New Order『Music Complete』ジャケット
New Order『Music Complete』ジャケット

『Music Complete』というアルバムタイトルは、日常的な生活音や電子音などを混ぜ合わせて再構成する現代音楽のジャンルの1つ、「Musique concrete」をもじったものだという。これはつまり、80年代のダンスミュージックと、00年代のバンドサウンド、どちらの要素も併せ持った「完全版New Order」という力強い意味合いを持つものだろう。しかし、「Musique concrete」を「日常」とするならば、それをもじった「Music Complete」を「非日常」と捉えることも可能なはず。

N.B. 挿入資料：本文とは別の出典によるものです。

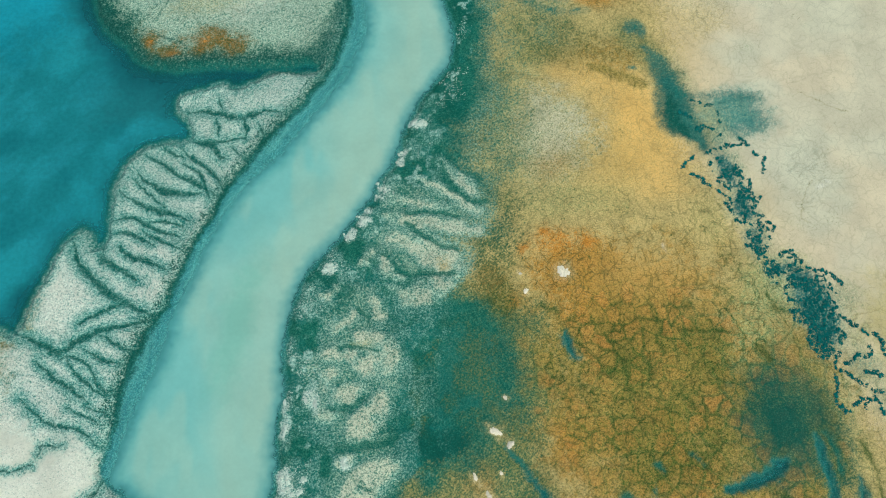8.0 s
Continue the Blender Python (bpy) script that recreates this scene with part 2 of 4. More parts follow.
# outlines of the plan, in metres east and north
RIVER_LEFT = [(-17.5, 184.9), (-25.8, 151.8), (-22.9, 132.8), (-20.1, 125.1), (-17.4, 117.7), (-15.7, 109.4), (-15.3, 102.6), (-16.7, 96.6), (-19.7, 90.9)] + [(-26.8, 80.9), (-31.7, 75.2), (-36.2, 66.9), (-40.0, 59.4), (-42.5, 54.2), (-43.6, 50.2), (-46.0, 45.7), (-47.5, 41.4), (-49.2, 35.7), (-50.4, 30.2), (-51.1, 25.7), (-50.3, 23.8), (-48.8, 22.0), (-45.6, 19.4), (-43.6, 15.9), (-43.5, 12.6), (-44.7, 9.4), (-48.3, 6.2), (-53.2, 2.6), (-57.4, -2.5), (-60.5, -8.3), (-61.9, -19.4)]
RIVER_RIGHT = [(18.0, 183.3), (-1.5, 150.8), (-7.1, 132.2), (-5.1, 124.5), (-2.6, 118.9), (-0.2, 113.5), (1.7, 107.6), (3.0, 101.9), (3.3, 96.5), (2.1, 91.2), (-0.3, 87.6), (-3.7, 83.2)] + [(-7.1, 74.7), (-9.7, 69.1), (-13.1, 64.2), (-17.0, 58.9), (-20.7, 55.4), (-22.6, 52.3), (-23.6, 48.3), (-24.1, 42.4), (-24.6, 34.7), (-25.1, 29.2), (-25.3, 23.8), (-26.0, 19.5), (-26.7, 13.6), (-26.8, 8.7), (-26.3, 1.6), (-25.2, -3.7), (-24.1, -9.6), (-22.2, -20.7)]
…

それはまさに、かつてのレイヴカルチャーを、現代のEDMカルチャーに重ね合わせた言葉のようにも思える。“Blue Monday”=「憂鬱な月曜日」から始まったNew Orderの足跡は、35年という時を経て、再び享楽的な週末へ、心躍る金曜日の夜へとたどり着いたのである。

リリース情報

2015年9月23日(水)発売
価格:2,484円(税込)
TRCP-200

1. Restless
2. Singularity
3. Plastic
4. Tutti Frutti
5. People On The High Line
6. Stray Dog
7. Academic
8. Nothing But A Fool
9. Unlearn This Hatred
10. The Game
11. Superheated
12. Restless – Extended Bonus Mix(ボーナストラック)

プロフィール
New Order (にゅーおーだー)

マンチェスター出身。前身のバンドは、ジョイ・ディヴィジョン。’80年、イアン・カーティスの自殺によりジョイ・ディヴィジョンは活動停止を余儀なくされ、バーナード・サムナー、ピーター・フック、スティーヴン・モリスの残された3人のメンバーでNew Orderとして活動を開始。デビュー・アルバム『ムーヴメント』(‘81年)をリリース。’85年にリリースされたシングル「ブルー・マンデー」は大ヒットを記録、12”シングルとして世界で最も売れた作品となった。所属レーベルのファクトリー・レコードが地元マンチェスターに設立したクラブ、ハシエンダ発のダンス・カルチャーは、マッド・チェスター、セカンド・サマー・オブ・ラヴといった世界を牽引した音楽シーンを生み出した。2007年、オリジナル・メンバーのピーター・フック(b)がバンドを脱退。2014年、MUTE移籍が発表され、2015年9月23日『ミュージック・コンプリート』をリリース。